Learning and assessment

Apprentices will be taught by a fully qualified, experienced trainer in the classroom/kitchen, using a range of resources, including text books, demonstrations, practical tasks, and eLearning. Apprentices will have access to the college’s own Virtual Learning Environment, OneFile, and will be expected to complete off the job study for at least six hours per week. Apprentices are assessed by an external examiner at the end of their programme to achieve the Level 2 Commis Chef Apprenticeship.
Apprentices build a portfolio of work and workplace trainer will be in regular contact to provide support, and to arrange on-site visits to observe the apprentices’ ability and skills in their daily role.
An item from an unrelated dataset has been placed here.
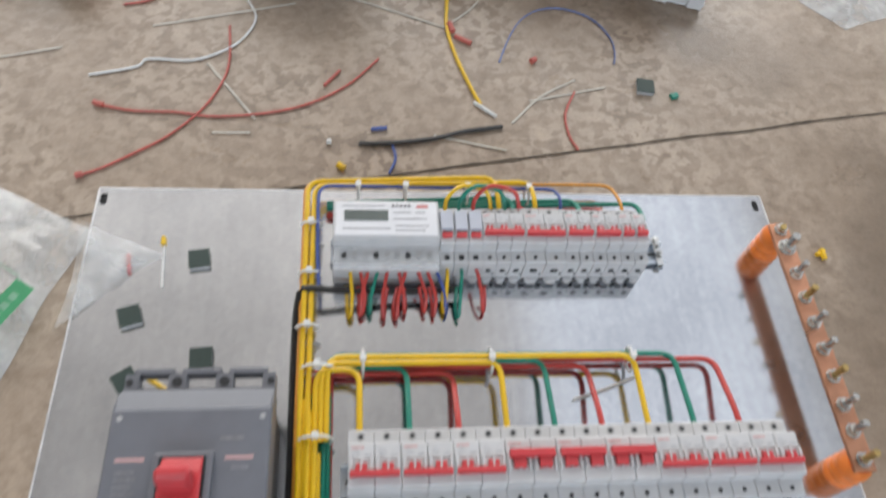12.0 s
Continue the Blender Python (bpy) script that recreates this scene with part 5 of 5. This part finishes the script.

It is important for the apprentice to take ownership of their own learning by seeking out opportunities to gain new skills on the job with the employer. The apprentice’s final grade will be determined by collective performance in the assessments in the endpoint assessment.
  1. On-Demand Test
  2. Practical Observation
  3. Culinary Challenge
  4. Professional Discussion (Apprentice to demonstrate that they can apply the broad range of knowledge, skills, and behaviours in the Standard).
Portsmouth College and Highbury College have merged to become City of Portsmouth College. This apprenticeship will be registered under the Highbury College apprenticeship banner, with teaching and learning support from Portsmouth College.
Future prospects
Upon successful completion of the Apprenticeship, and subject to progress as an employee, Skylark Golf & Country Club would like to offer you a full time job.
Things to keep in mind
  • Free gold and gym membership
  • 50% off food and beverage
  • This is a full time position. Your shift pattern should be in line with the volume of business. We truly understand the needs for a good work and home lifestyle and should work no more than subject to discussion hours per week and should allow for two rest days per week.